Ultimately, the most appealing aspect of the new position for Fisk is the opportunity to get in on the ground floor of a new business, and help shape not only the identity of the cidery but also that of the Minneapolis cider scene as a whole.
“We want to create an identity for cider in our area,” Fisk says. “We’re at this critical point where we’re creating what the local styles are, and it’s going to come from the fruit that’s grown more here.”
Thor’s Hard Cider Thriving in Stillwater
Nearly two months after opening, the Thor’s Hard Cider taproom at Aamodt Apple Farm in Stillwater, Minnesota, has seen steady traffic. While a number of enthusiastic customers have shown up since the snow has melted, Geoffrey Aamodt says much of the crowd is new to the drink.
“We’re getting about 70 percent of people who we have to educate [about what cider is],” says Aamodt. “The fact that we can provide that and that we’re going to be a part of that cider movement—we’re excited about that.”
Located in a 130-plus-year-old barn on the Aamodt farm in Stillwater, the gift shop-turned-taproom features seven different ciders. In addition to their semi-dry, dry, and ginger varieties (which they distribute), Thor’s taproom also features quirky experimental styles, such as grapefruit lemon and the “El Thoro,” a cilantro jalapeno lime cider.
The idea for making cider at the 70-year-old orchard arose from an abundance of apples; at the end of the season, they always had plenty to spare. So, two years ago, the fourth-generation apple farmers reassembled their grandfather Thor’s apple press. The first batches turned out well, and the taproom plan was hatched.

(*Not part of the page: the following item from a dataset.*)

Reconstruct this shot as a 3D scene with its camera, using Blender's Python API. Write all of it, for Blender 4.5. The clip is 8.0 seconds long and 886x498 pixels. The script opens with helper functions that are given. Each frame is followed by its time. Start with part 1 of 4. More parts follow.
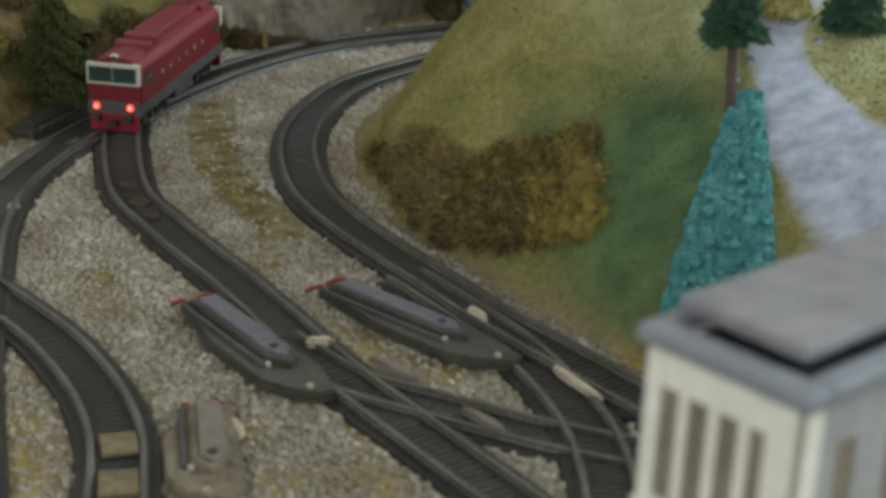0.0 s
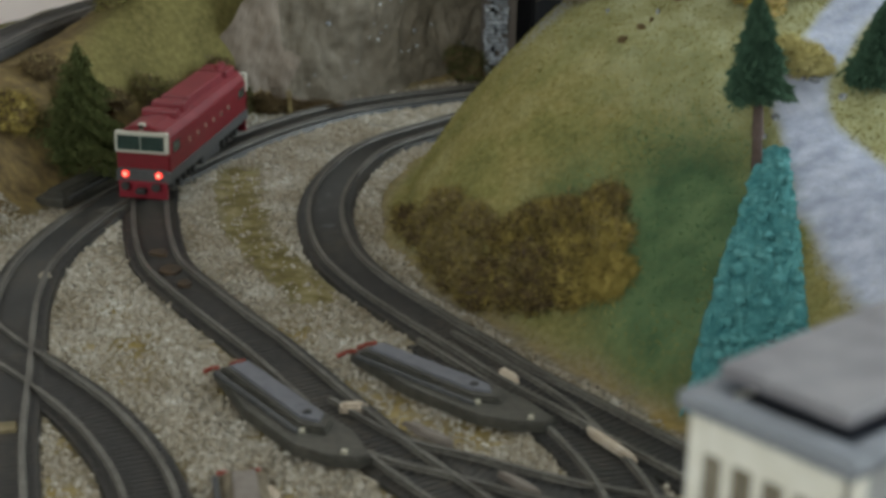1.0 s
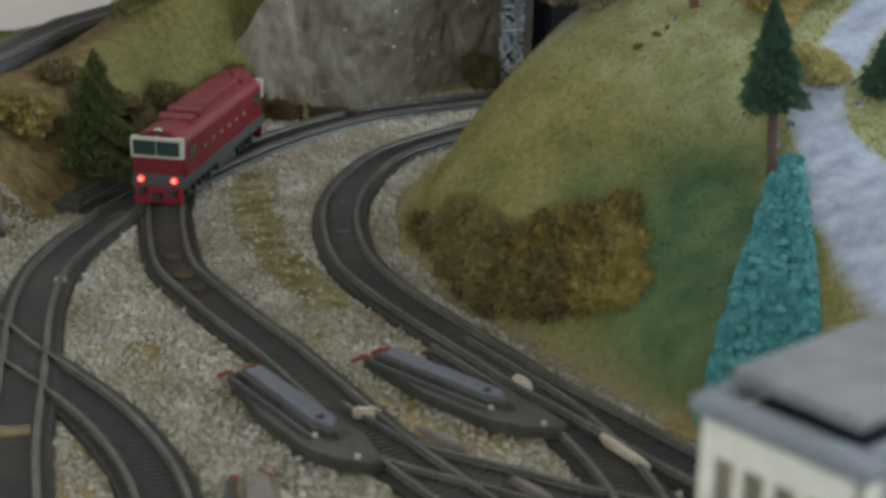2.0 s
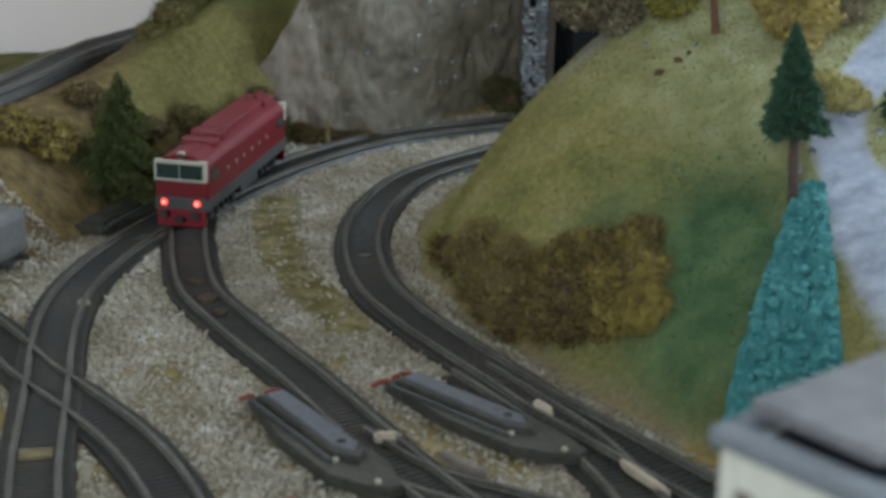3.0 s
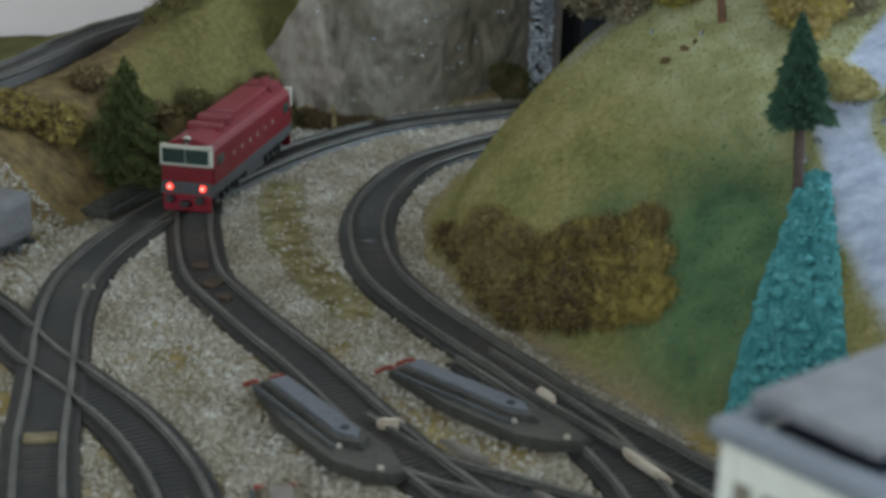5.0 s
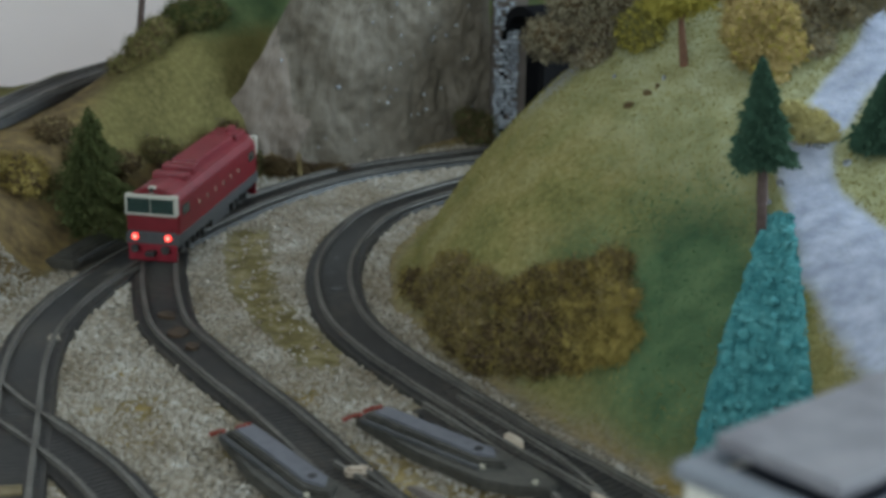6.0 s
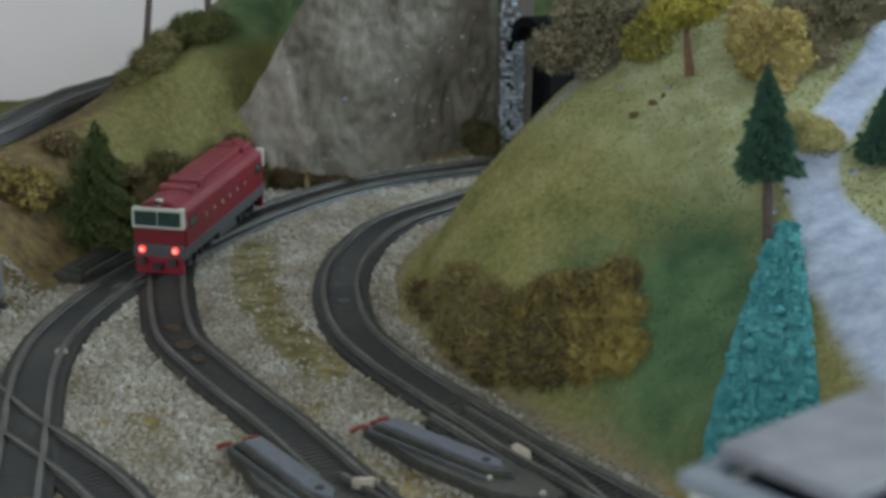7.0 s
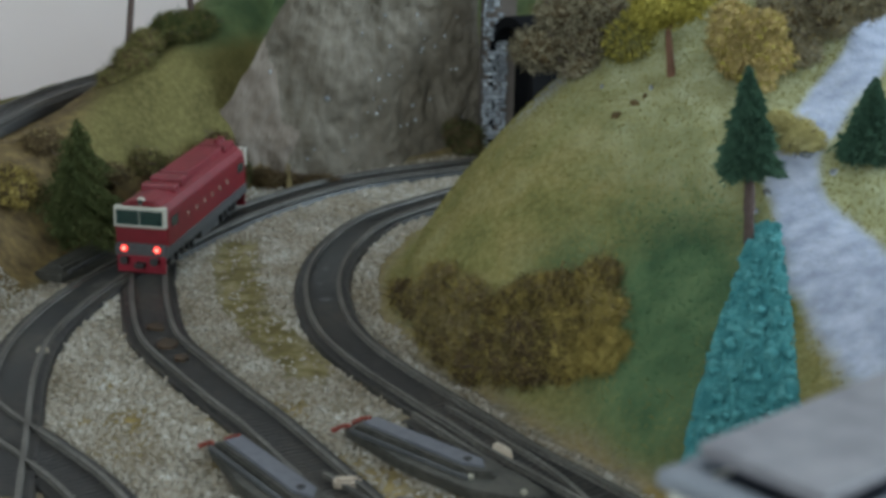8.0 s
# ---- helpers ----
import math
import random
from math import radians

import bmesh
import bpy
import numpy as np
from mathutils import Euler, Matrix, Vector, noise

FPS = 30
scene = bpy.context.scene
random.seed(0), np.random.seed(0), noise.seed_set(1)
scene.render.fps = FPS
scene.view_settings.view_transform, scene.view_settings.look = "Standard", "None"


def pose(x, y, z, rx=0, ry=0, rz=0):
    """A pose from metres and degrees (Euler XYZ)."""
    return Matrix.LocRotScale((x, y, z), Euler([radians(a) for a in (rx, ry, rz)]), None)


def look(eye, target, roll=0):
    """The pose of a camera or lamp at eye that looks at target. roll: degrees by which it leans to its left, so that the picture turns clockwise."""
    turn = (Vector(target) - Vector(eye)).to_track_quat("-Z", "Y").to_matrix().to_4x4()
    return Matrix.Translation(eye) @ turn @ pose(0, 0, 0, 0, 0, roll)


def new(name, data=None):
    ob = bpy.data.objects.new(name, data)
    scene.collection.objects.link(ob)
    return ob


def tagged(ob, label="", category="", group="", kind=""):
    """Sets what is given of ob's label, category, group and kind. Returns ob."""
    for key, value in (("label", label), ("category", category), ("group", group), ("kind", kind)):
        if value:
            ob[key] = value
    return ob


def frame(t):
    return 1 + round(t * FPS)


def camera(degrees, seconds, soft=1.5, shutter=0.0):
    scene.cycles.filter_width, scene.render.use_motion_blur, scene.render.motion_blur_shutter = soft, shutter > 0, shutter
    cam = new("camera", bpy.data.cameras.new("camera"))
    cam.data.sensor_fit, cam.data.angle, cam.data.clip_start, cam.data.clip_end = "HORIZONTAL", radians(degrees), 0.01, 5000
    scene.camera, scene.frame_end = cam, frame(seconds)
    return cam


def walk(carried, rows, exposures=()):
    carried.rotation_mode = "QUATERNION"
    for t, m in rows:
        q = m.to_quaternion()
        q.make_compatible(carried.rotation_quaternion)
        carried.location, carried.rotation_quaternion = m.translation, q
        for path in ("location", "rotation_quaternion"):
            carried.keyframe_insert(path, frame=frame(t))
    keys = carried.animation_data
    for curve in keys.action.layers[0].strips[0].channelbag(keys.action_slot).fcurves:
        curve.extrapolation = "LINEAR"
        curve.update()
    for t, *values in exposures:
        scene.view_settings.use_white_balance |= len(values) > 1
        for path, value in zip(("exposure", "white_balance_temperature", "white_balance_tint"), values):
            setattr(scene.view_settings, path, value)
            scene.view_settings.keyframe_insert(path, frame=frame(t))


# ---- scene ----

As is the case with all farm wineries in Minnesota, at least 51 percent of Thor’s cider must be produced with Minnesota produce; the same is true for wines made by St. Croix Vineyards, which is also located on the property. Although well over half of the apples come from their own orchard already, the Thor’s team is looking to expand the orchard even further. This would aid in not only Thor’s production capacity, but also in the development of more styles as they seek to expand upon their flagship styles.